• WHAT IS NEEDED:
With the pictures left out, copy the listing below exactly.

• STORED DATA:
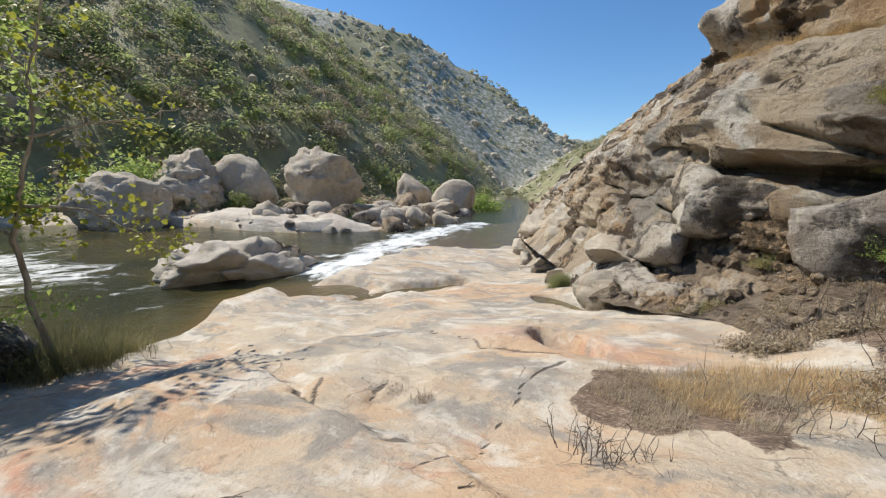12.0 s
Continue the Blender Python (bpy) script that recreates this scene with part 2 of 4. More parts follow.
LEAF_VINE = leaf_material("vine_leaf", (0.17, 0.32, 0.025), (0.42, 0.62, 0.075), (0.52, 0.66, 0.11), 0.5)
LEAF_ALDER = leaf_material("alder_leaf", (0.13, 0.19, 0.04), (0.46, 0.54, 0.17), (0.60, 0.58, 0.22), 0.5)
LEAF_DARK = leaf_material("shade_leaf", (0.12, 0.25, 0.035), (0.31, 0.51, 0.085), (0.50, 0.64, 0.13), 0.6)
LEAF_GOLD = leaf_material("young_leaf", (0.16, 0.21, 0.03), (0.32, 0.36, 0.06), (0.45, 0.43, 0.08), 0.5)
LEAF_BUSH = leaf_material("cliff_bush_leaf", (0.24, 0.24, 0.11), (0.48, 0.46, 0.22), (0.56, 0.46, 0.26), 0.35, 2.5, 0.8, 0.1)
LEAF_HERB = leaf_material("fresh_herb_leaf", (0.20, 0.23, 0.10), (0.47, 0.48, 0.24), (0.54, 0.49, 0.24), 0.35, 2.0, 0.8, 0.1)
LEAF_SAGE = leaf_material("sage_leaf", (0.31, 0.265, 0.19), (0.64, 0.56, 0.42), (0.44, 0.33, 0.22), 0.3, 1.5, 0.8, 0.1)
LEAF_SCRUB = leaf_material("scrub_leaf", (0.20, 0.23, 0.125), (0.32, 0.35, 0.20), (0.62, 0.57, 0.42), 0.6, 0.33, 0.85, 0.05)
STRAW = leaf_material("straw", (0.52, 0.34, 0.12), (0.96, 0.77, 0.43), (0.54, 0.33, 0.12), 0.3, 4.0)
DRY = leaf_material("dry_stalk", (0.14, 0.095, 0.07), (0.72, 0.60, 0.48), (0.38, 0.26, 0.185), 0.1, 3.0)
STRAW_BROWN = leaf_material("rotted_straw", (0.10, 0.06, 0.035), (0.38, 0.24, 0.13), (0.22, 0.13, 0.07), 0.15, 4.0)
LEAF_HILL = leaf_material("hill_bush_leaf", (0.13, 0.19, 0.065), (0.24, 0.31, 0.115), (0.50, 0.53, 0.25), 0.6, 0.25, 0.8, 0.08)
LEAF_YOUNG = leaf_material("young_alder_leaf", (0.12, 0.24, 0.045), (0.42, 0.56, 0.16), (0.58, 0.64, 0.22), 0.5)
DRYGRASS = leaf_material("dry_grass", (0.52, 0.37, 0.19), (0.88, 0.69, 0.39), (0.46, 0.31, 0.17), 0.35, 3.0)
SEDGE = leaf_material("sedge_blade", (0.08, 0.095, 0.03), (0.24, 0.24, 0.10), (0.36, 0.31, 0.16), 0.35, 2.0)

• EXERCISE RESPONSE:
12.0 s
Continue the Blender Python (bpy) script that recreates this scene with part 2 of 4. More parts follow.
LEAF_VINE = leaf_material("vine_leaf", (0.17, 0.32, 0.025), (0.42, 0.62, 0.075), (0.52, 0.66, 0.11), 0.5)
LEAF_ALDER = leaf_material("alder_leaf", (0.13, 0.19, 0.04), (0.46, 0.54, 0.17), (0.60, 0.58, 0.22), 0.5)
LEAF_DARK = leaf_material("shade_leaf", (0.12, 0.25, 0.035), (0.31, 0.51, 0.085), (0.50, 0.64, 0.13), 0.6)
LEAF_GOLD = leaf_material("young_leaf", (0.16, 0.21, 0.03), (0.32, 0.36, 0.06), (0.45, 0.43, 0.08), 0.5)
LEAF_BUSH = leaf_material("cliff_bush_leaf", (0.24, 0.24, 0.11), (0.48, 0.46, 0.22), (0.56, 0.46, 0.26), 0.35, 2.5, 0.8, 0.1)
LEAF_HERB = leaf_material("fresh_herb_leaf", (0.20, 0.23, 0.10), (0.47, 0.48, 0.24), (0.54, 0.49, 0.24), 0.35, 2.0, 0.8, 0.1)
LEAF_SAGE = leaf_material("sage_leaf", (0.31, 0.265, 0.19), (0.64, 0.56, 0.42), (0.44, 0.33, 0.22), 0.3, 1.5, 0.8, 0.1)
LEAF_SCRUB = leaf_material("scrub_leaf", (0.20, 0.23, 0.125), (0.32, 0.35, 0.20), (0.62, 0.57, 0.42), 0.6, 0.33, 0.85, 0.05)
STRAW = leaf_material("straw", (0.52, 0.34, 0.12), (0.96, 0.77, 0.43), (0.54, 0.33, 0.12), 0.3, 4.0)
DRY = leaf_material("dry_stalk", (0.14, 0.095, 0.07), (0.72, 0.60, 0.48), (0.38, 0.26, 0.185), 0.1, 3.0)
STRAW_BROWN = leaf_material("rotted_straw", (0.10, 0.06, 0.035), (0.38, 0.24, 0.13), (0.22, 0.13, 0.07), 0.15, 4.0)
LEAF_HILL = leaf_material("hill_bush_leaf", (0.13, 0.19, 0.065), (0.24, 0.31, 0.115), (0.50, 0.53, 0.25), 0.6, 0.25, 0.8, 0.08)
LEAF_YOUNG = leaf_material("young_alder_leaf", (0.12, 0.24, 0.045), (0.42, 0.56, 0.16), (0.58, 0.64, 0.22), 0.5)
DRYGRASS = leaf_material("dry_grass", (0.52, 0.37, 0.19), (0.88, 0.69, 0.39), (0.46, 0.31, 0.17), 0.35, 3.0)
SEDGE = leaf_material("sedge_blade", (0.08, 0.095, 0.03), (0.24, 0.24, 0.10), (0.36, 0.31, 0.16), 0.35, 2.0)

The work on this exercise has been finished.